Like Greta Gerwig’s pink-drenched billion-dollar hit, the 19th-century comedy follows a young woman who rails against the patriarchy, stakes her independence as a free-thinking woman, and has her eyes opened to all the beauties and horrors of humanity.
Her journey to getting there, though, couldn’t be more different than Margot Robbie’s titular plastic doll.
Shortly after meeting Bella Baxter (Stone), we learn she was once a mom-to-be who committed suicide and has now been reanimated with the brain of her unborn infant. We then watch her gradual transformation from a tantrum-prone woman-child to a Victorian society lady with a ravenous sexual appetite.
Much of the R-rated film is devoted to Bella’s sexual liberation, as she embarks on an erotic walkabout through Europe and beds all sorts of men and women. Along the way, she frees herself from oppressive relationships and discovers a vast spectrum of human emotions and experiences, which inspires her to try to make a difference in the world.
During a post-screening Q&A at New York Film Festival Friday, “Poor Things” director Yorgos Lanthimos explained his approach to the movie’s numerous explicit sex scenes.
“It was a very important part of her journey,” Lanthimos told journalists. “It felt that we shouldn’t shy away from it.
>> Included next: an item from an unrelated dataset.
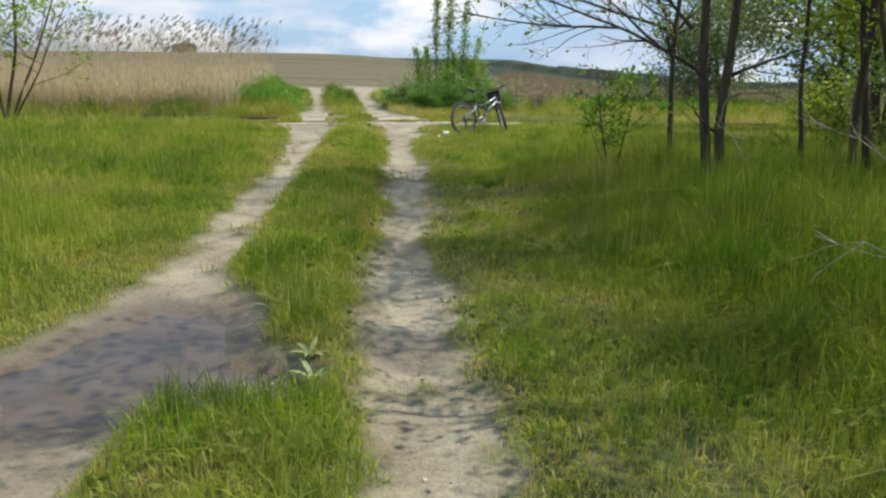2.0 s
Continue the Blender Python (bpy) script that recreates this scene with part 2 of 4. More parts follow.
def ground_material():
    m, t, b = material("earth")
    geo = t.nodes.new("ShaderNodeNewGeometry")
    pos = geo.outputs["Position"]
    fine = noise_node(t, 26, 6, 0.65, pos)
    mid = noise_node(t, 1.9, 7, 0.6, pos)
    wide = noise_node(t, 0.5, 4, 0.55, pos)
    squash = t.nodes.new("ShaderNodeMapping")
    squash.inputs["Scale"].default_value = (1.6, 6.5, 1)
    link(t, pos, squash.inputs["Vector"])
    ripple_shadow = noise_node(t, 1.0, 5, 0.6, squash.outputs[0])
    # trodden sandy dirt
    d1 = ramp_node(t, mid.outputs["Fac"], [(0.30, (0.215, 0.18, 0.115)), (0.50, (0.355, 0.315, 0.218)), (0.72, (0.465, 0.42, 0.302))])
    # crosswise darker streaks: ripples, plus branch shadows painted into the dirt colour
    d1b = mix_node(t, math_node(t, "MULTIPLY", ripple_shadow.outputs["Fac"], 0.6), d1.outputs["Color"], (0.25, 0.20, 0.145), "MIX")
    grit = ramp_node(t, fine.outputs["Fac"], [(0.28, (0.66, 0.65, 0.64)), (0.5, (0.96, 0.96, 0.96)), (0.72, (1.14, 1.13, 1.11))])
    dirt = mix_node(t, 1.0, d1b, grit.outputs["Color"], "MULTIPLY")
    wet_dark = attr(t, "wet_dark")
    dirt = mix_node(t, math_node(t, "MULTIPLY", wet_dark, 0.85), dirt, (0.105, 0.079, 0.056))
    # soil and thatch below the grass
    s1 = ramp_node(t, mid.outputs["Fac"], [(0.3, (0.055, 0.075, 0.018)), (0.55, (0.085, 0.10, 0.026)), (0.75, (0.155, 0.14, 0.055))])
    soil = mix_node(t, 1.0, s1.outputs["Color"], grit.outputs["Color"], "MULTIPLY")
    # field of young crop in rows
    row = t.nodes.new("ShaderNodeMapping")
    row.inputs["Rotation"].default_value = (0, 0, radians(-19.3))
    row.inputs["Scale"].default_value = (0.018, 0.62, 1)
    link(t, pos, row.inputs["Vector"])
    rows = noise_node(t, 1.0, 6, 0.6, row.outputs[0])
    f1 = ramp_node(t, rows.outputs["Fac"], [(0.36, (0.058, 0.043, 0.028)), (0.49, (0.118, 0.094, 0.054)), (0.62, (0.165, 0.142, 0.075))])
    f2 = mix_node(t, math_node(t, "MULTIPLY", wide.outputs["Fac"], 0.35), f1.outputs["Color"], (0.14, 0.135, 0.06))
    field = mix_node(t, 0.5, f2, grit.outputs["Color"], "MULTIPLY")
    far = attr(t, "far")
    field = mix_node(t, far, field, (0.022, 0.034, 0.018))
    weed = mix_node(t, 1.0, ramp_node(t, mid.outputs["Fac"], [(0.3, (0.10, 0.075, 0.05)), (0.7, (0.22, 0.17, 0.115))]).outputs["Color"], grit.outputs["Color"], "MULTIPLY")
    col = mix_node(t, attr(t, "dirt"), soil, dirt)
    col = mix_node(t, attr(t, "field"), col, field)
    col = mix_node(t, attr(t, "dry"), col, weed)
    link(t, col, b.inputs["Base Color"])
    rr = math_node(t, "MULTIPLY_ADD", wet_dark, -0.5)
    t.nodes[-1].inputs[2].default_value = 0.95
    link(t, rr, b.inputs["Roughness"])
    b.inputs["Specular IOR Level"].default_value = 0.25
    h = math_node(t, "ADD", math_node(t, "MULTIPLY", ripple_shadow.outputs["Fac"], 1.5), fine.outputs["Fac"])
    bump_to(t, b, h, 0.8, 0.028)
    return m


def leafy(name, stops, translucent=0.35, rough=0.55, patch=0.55, patch_scale=0.8, patch_colour=(0.27, 0.235, 0.075)):
    """Leaves and blades: a colour per blade from its tone, patches over metres, light passing through."""
    m, t, b = material(name)
    geo = t.nodes.new("ShaderNodeNewGeometry")
    tone = attr(t, "tone")
    c = ramp_node(t, tone, stops).outputs["Color"]
    if patch:
        w = noise_node(t, patch_scale, 4, 0.6, geo.outputs["Position"])
        f = ramp_node(t, w.outputs["Fac"], [(0.42, (0, 0, 0)), (0.68, (patch, patch, patch))])
        c = mix_node(t, f.outputs["Color"], c, patch_colour)
    link(t, c, b.inputs["Base Color"])
    b.inputs["Roughness"].default_value = rough
    b.inputs["Specular IOR Level"].default_value = 0.18
    tr = t.nodes.new("ShaderNodeBsdfTranslucent")
    bright = mix_node(t, 1.0, c, (1.25, 1.32, 0.6), "MULTIPLY")
    link(t, bright, tr.inputs["Color"])
    mx = t.nodes.new("ShaderNodeMixShader")
    mx.inputs[0].default_value = translucent
    out = t.nodes["Material Output"]
    link(t, b.outputs[0], mx.inputs[1])
    link(t, tr.outputs[0], mx.inputs[2])
    link(t, mx.outputs[0], out.inputs["Surface"])
    return m


def bark_material(name, dark, light):
    m, t, b = material(name)
    co = t.nodes.new("ShaderNodeTexCoord")
    mp = t.nodes.new("ShaderNodeMapping")
    mp.inputs["Scale"].default_value = (14, 14, 2.2)
    link(t, co.outputs["Object"], mp.inputs["Vector"])
    n = noise_node(t, 1.6, 6, 0.65, mp.outputs[0])
    n2 = noise_node(t, 1.1, 3, 0.6, co.outputs["Object"])
    c = ramp_node(t, n.outputs["Fac"], [(0.3, dark), (0.7, light)]).outputs["Color"]
    c = mix_node(t, math_node(t, "MULTIPLY", n2.outputs["Fac"], 0.4), c, (0.045, 0.042, 0.026))
    link(t, c, b.inputs["Base Color"])
    b.inputs["Roughness"].default_value = 0.9
    bump_to(t, b, n.outputs["Fac"], 0.8, 0.012)
    return m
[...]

It would feel very disingenuous to tell this story about this character who was so free and so open, and then be prude about the sexual aspects of it. So it was clear from the script, and my discussions with Emma, that there should be no judgment.”
Stone, who was not in attendance because of the ongoing actors’ strike, first collaborated with Lanthimos on 2018’s “The Favourite.” She is also an executive producer on this movie. The Greek filmmaker lavished praise on her go-for-broke performance, which is widely expected to net Stone her fourth Oscar nomination. She also stands a very strong shot at her second best actress win (after 2016’s “La La Land").
“Emma is unique and extraordinary,” Lanthimos said. “You can’t tell someone how to do this. I was just amazed by her.”
“Poor Things” is adapted by Tony McNamara (“The Favourite”) from Alasdair Gray’s 1992 novel, which Lanthimos first read in 2009 and has wanted to develop since. He says he “immediately fell in love” with the feminist Frankenstein riff, and how it gives Bella “a second chance at life to experience the world on her own terms.”
The film was initially slated to open in theaters earlier this month, before moving to its new date on Dec. 8. It has become an all-out critical sensation in recent weeks, with 98% positive reviews on Rotten Tomatoes and a best film prize at the Venice Film Festival.
Most Oscar pundits predict the movie will land a best picture nomination. Willem Dafoe, playing Bella’s kindly "creator," and Mark Ruffalo, as her detestable suitor, are also firmly in the conversation for best supporting actor.
Stone, 34, is all over this year’s New York Film Festival lineup. In addition to “Poor Things,” she stars in a new black-and-white short called “Bleat,” which is also directed by Lanthimos. “The Curse,” her HGTV-inspired dark comedy, will premiere later in the fest as well. The Showtime series co-stars Nathan Fielder and streams on Paramount+ beginning Nov. 10.